Because, if I was not created as necessary, then all I have are my needs. I’m stuck with them. And I hate it. I’d rather be needed than to take care of my needs.
RABBI ARYEH WEINSTEIN:
So another way of understanding when we yell, Leave me alone, is, the superficial understanding of that is leave me alone, I want to be about me. But that can also be heard as the cry of our soul saying, leave the me alone because I want me to stop getting in my way. Very profound. Very profound.
And that’s actually the message of the podcast Beginning Within, is to discover our inherent value from within as opposed to relying on all of the values that we create for ourselves, which are all superficial.
So here is another question: What’s one thing anyone can do that will enhance their relationship or their marriage? What would you say is the one thing someone can do, Do this, this will definitely help your marriage or your relationship?
RABBI MANIS FRIEDMAN:
Never ask why. If your wife says, I can’t stand when you do that, don’t ask why. It’s insulting. If your wife says, I don’t like when you do that, just stop doing it. Then you can ask why.
But if you ask why, it’s as if you’re saying, you haven’t given me a good reason to stop. Give me a good reason. And your wife is thinking, I gave you the best reason because I can’t stand it. If that’s not a good reason, we’re in trouble.
So when you say why, you’re saying, it needs a little more justification than just the fact that you can’t stand it. It’s insulting.
So the question why really should be erased from the dictionary because why is never a good question. If you want to understand something, ask how, what, who. But why? Why is more often a rejection than a question. You tell your kid it’s time to go to sleep and the kid says, Why? Do you give him a lecture on sleep? He’s not asking why, he’s saying, I’m not going. So don’t try to answer it. He doesn’t want an answer.
On a serious level, when Jews are suffering and Moshe asks God, Why? God doesn’t answer. He doesn’t give him a lecture on the value of suffering. And Moshe didn’t want an answer. So when people say, why was there a Holocaust? You don’t want an answer. Because if you’re willing to accept an answer, you’re not a nice guy. You’re objecting, you’re expressing an opinion, you’re saying it’s got to stop. You don’t want an answer.
So we have to understand what we’re saying and how we ask. For example, on Pesach, we don’t ask why is this night different; what is different about this night. Mah Nishtanah, not lama. Because why just means I’m not interested. Like, why can’t I do that means I’m doing it unless you can convince me otherwise. But if you say, what’s bad about this, you’re asking a real question.
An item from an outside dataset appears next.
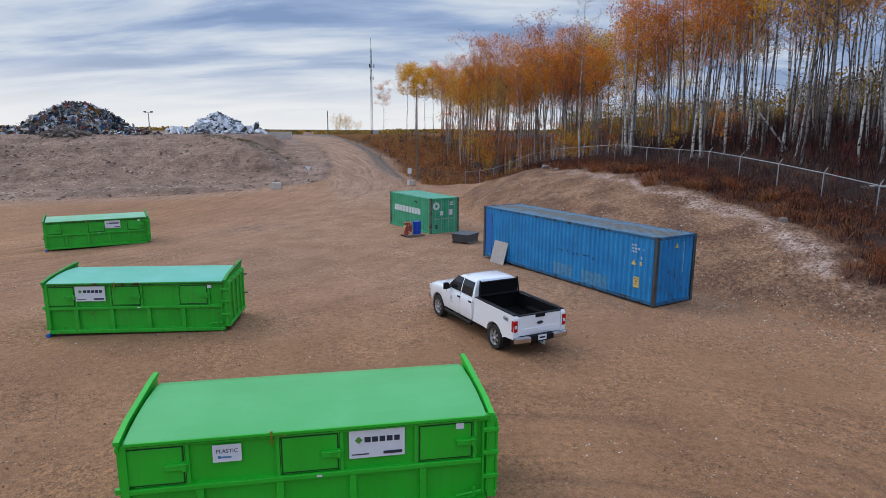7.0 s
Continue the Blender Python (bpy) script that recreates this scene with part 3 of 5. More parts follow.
def container(name, m, L, H, label, wall, roof, rail, post, door_end, mats_end=None):
    """A steel box: x along its length, y across, origin at the base's centre. door_end: 1 or -1, or 0 for none."""
    W = 2.438
    ob = thing(name, m, label, "shipping container")
    ob["wall_y"] = W / 2 - 0.03
    for s in (-1, 1):
        bm = bmesh.new()
        corrugated(bm, L - 0.30, H - 0.28, -L / 2 + 0.15, 0.16, s * (W / 2 - 0.012), s)
        part("side_wall", bm, wall, ob)
    for s in (-1, 1):
        if s == door_end:
            continue
        bm = bmesh.new()
        corrugated(bm, W - 0.30, H - 0.30, -W / 2 + 0.15, 0.17, s * (L / 2 - 0.006), s, 0.27, 0.062)
        bmesh.ops.transform(bm, matrix=pose(0, 0, 0, 0, 0, -90), verts=bm.verts)
        if s == 1 or s == -1:
            part("end_wall", bm, wall, ob)
    bm = bmesh.new()
    corrugated(bm, L - 0.22, W - 0.13, -L / 2 + 0.11, -W / 2 + 0.065, 0, 1, 0.21, 0.030)
    bmesh.ops.transform(bm, matrix=pose(0, 0, H - 0.020, 90, 0, 0), verts=bm.verts)
    part("roof", bm, roof, ob, "corrugated steel roof")
    for s in (-1, 1):
        part("top_rail", boxes(((0, s * (W / 2 - 0.035), H - 0.065), (L - 0.34, 0.07, 0.10)), bev=0.012), rail, ob)
        part("bottom_rail", boxes(((0, s * (W / 2 - 0.035), 0.10), (L - 0.34, 0.07, 0.14)), bev=0.012), rail, ob)
        part("header", boxes(((s * (L / 2 - 0.06), 0, H - 0.075), (0.11, W - 0.34, 0.13)), bev=0.012), mats_end or rail, ob)
        part("sill", boxes(((s * (L / 2 - 0.06), 0, 0.10), (0.11, W - 0.34, 0.15)), bev=0.012), rail, ob)
    for sx in (-1, 1):
        for sy in (-1, 1):
            part("corner_post", boxes(((sx * (L / 2 - 0.075), sy * (W / 2 - 0.075), H / 2), (0.15, 0.15, H - 0.236)), bev=0.015), post, ob)
            for z in (0.059, H - 0.059):
                bm = boxes(((sx * (L / 2 - 0.086), sy * (W / 2 - 0.08), z), (0.176, 0.163, 0.118)), bev=0.01)
                casting = part("corner_casting", bm, post, ob)
                if z > 1:
                    # raised black disc paints the shade inside the casting's lifting slot
                    bm = bmesh.new()
                    lathe(bm, [(0.001, 0.0), (1.0, 0.0), (1.0, 0.005), (0.001, 0.005)], 12, pose(sx * (L / 2 - 0.086), sy * (W / 2 - 0.08), H) @ Matrix.Diagonal((0.055, 0.032, 1, 1)))
                    part("hole", bm, BLACK_PLASTIC_AND_SHADE, casting, "dark disc painted as the shade of a lifting slot")
    part("floor_frame", boxes(((0, 0, 0.12), (L - 0.26, W - 0.16, 0.08))), rail, ob)
    if door_end:
        s = door_end
        xf = s * (L / 2 - 0.03)
        for k in (-1, 1):
            bm = bmesh.new()
            dw = (W - 0.32) / 2
            cy = k * (dw / 2 + 0.004)
            box(bm, (xf - s * 0.03, cy, H / 2), (0.04, dw - 0.01, H - 0.32), bev=0.008)
            door = part("door", bm, wall, ob)
            for z in (0.11, 0.31, 0.43, 0.61, 0.81, 0.91):
                part("door_rib", boxes(((xf, cy, z * H + 0.02), (0.022, dw - 0.16, 0.05)), bev=0.006), wall, door)
            for f in (-0.22, 0.26):
                y = cy + k * f * dw
                part("lock_rod", rods(((xf + s * 0.035, y, 0.12), (xf + s * 0.035, y, H - 0.12), 0.017), seg=8), STEEL, door, "galvanised lock rod")
                part("handle", boxes(((xf + s * 0.05, y - k * 0.16, 0.42 * H), (0.02, 0.36, 0.045)), bev=0.008), STEEL, door, "steel door handle")
            for z in (0.12, 0.37, 0.63, 0.88):
                part("hinge", boxes(((xf + s * 0.012, k * (W / 2 - 0.165), z * H), (0.03, 0.12, 0.09)), bev=0.006), wall, door)
    return ob


def panel_bars(name, parent, m, rows, mat, thick=0.004):
    """Marks that cannot be read, as plain bars on a face: rows of (x, z, width, height) in the plane of m."""
    bm = bmesh.new()
    for x, z, w, h in rows:
        box(bm, (x, 0, z), (w, thick, h))
    ob = part(name, bm, mat, parent)
    ob.matrix_basis = m
    if len(rows) > 1:
        tagged(ob, kind="stuff")
    return ob


def along(p, q, width, z, side):
    """The pose of a box whose front base edge runs from p to q; its body lies to the left (side 1) or right (-1) of that line."""
    a = math.atan2(q[1] - p[1], q[0] - p[0])
    cx, cy = (p[0] + q[0]) / 2 - side * math.sin(a) * width / 2, (p[1] + q[1]) / 2 + side * math.cos(a) * width / 2
    return pose(cx, cy, z, 0, 0, math.degrees(a))


random.seed(4)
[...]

So ask your spouse, what do you feel, what bothers you? Never why. The other thing is, you don’t want to be right. It comes down to this: You want to be married or you want to be right. You can’t be both. The need to be right is destructive. Your need to be there for your spouse, not be right in your arguments.
And this doesn’t mean that you shouldn’t say what is right. But when what you’re saying is right, that’s very different from I’m right. Because some things are right and some things are wrong. But that’s an objective truth. So if I tell you, you’re not allowed to eat that candy, it’s not Kosher, and you say I don’t care, you haven’t insulted me. But I told you it wasn’t about me. I’m just telling you what’s Kosher and what’s not Kosher. So if I take it personally, I’m destroying the relationship. And if I insist on I’m right and so I do marriage counseling. A couple sits there and accuses each other of all sorts of horrendous stuff and I am trying to figure out who is telling the truth and who is guilty here, who is the monster, what’s going on. And then they say, so who is right oh, so that’s the problem. You want to be right. That’s not good a thing.
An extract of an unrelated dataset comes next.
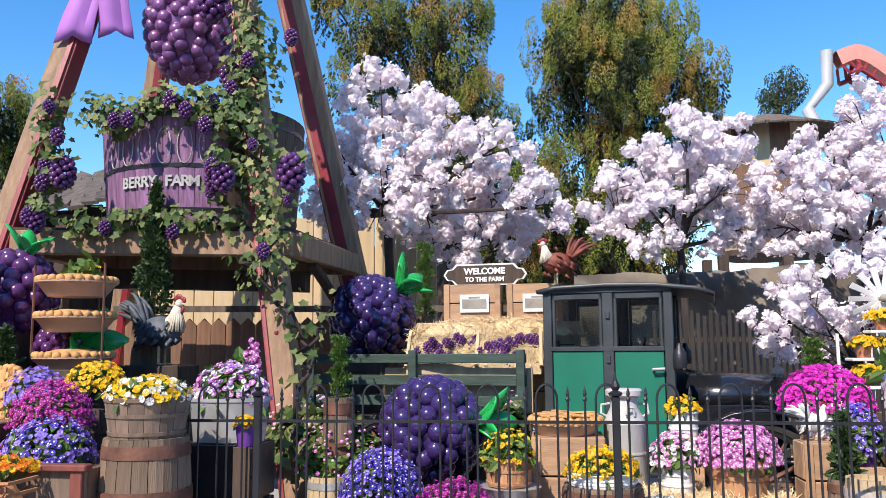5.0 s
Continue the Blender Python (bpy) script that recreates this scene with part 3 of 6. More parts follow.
def conifer(base, r, h, label, seed, spiral=False, stand=0.0):
    """A clipped or spiral evergreen: a trunk with many short needles."""
    rng = np.random.default_rng(seed)
    t = thing("topiary", base, label, "topiary", "topiary trees")
    s = Sheet()
    s.tube([(0, 0, -0.02), (0, 0, h * 0.9)], [0.02, 0.006], 6)
    part("trunk", s, M_BARK, t)
    n = int((3600 if spiral else 2200) * (h / 0.8))
    q = rng.random(n) ** 0.8
    a = rng.random(n) * 6.283
    if spiral:
        rr = r * (0.75 + 0.25 * np.sin(q * 22)) * (1 - 0.25 * q)
        ox, oy = 0.25 * r * np.cos(q * 22), 0.25 * r * np.sin(q * 22)
    else:
        rr = r * (1.05 - q ** 1.4) * (0.75 + 0.25 * np.sin(a * 3 + q * 30))
        ox = oy = 0
    k = rr * (0.55 + 0.5 * rng.random(n))
    pts = np.stack([k * np.cos(a) + ox, k * np.sin(a) + oy, q * h * (0.98 + 0.05 * rng.random(n))], 1)
    nor = np.stack([np.cos(a), np.sin(a), np.full(n, 0.9)], 1)
    c = Sheet()
    sz = 0.024 if spiral else 0.045
    c.scatter(*LEAF, frames_at(pts, np.cross(nor, dirs(n, rng)), sz * (0.6 + 0.7 * rng.random(n)), rng, lean=0.2))
    tagged(part("foliage", c, M_TOPIARY if not spiral else M_LEAF, t), kind="stuff")
    if base[2] > 0.05:
        if stand >= 0:
            barrel((base[0], base[1], 0), max(0.09, r * 0.8), base[2], "wooden keg under a clipped evergreen", M_STAVE, n=12)
    return t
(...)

So don’t ask why and don’t insist on being right. Your relationship will be better immediately.
RABBI ARYEH WEINSTEIN:
Absolutely. So I just celebrated my 20th anniversary and I can confirm that both pieces of advice are absolutely true.
RABBI MANIS FRIEDMAN:
You haven’t been right and you don’t know why.
RABBI ARYEH WEINSTEIN:
Right. I haven’t been right and I don’t know why.
The why point is really a deep insight because, really, why is really a rejection, as he just explained, it’s just saying, I don’t accept what you’re saying, which I never thought I never put that together with Mah Nishtanah, what is different about this night. All the translations say why is this night different.
And being right and wrong, which is very interesting because I feel that a lot of times we bring the model of right and wrong into human relationships and the human relationship, humanity and sensitivity and connection, runs on a deeper level than right and wrong. Which is the reason why we have forgiveness because even though someone is wrong, that doesn’t necessarily get into the way of a relationship when the relationship is deeper than the wrong.
And going back to the point you said about Moshe, where he asked God why bad things happen to good people and not getting an answer, there also, which I’m just repeating, you know, the idea that you said, so there also once someone can explain something horrific, they lose their compassion, which means you’re losing your humanity. So asking why and getting an answer can actually be more destructive than simply doing.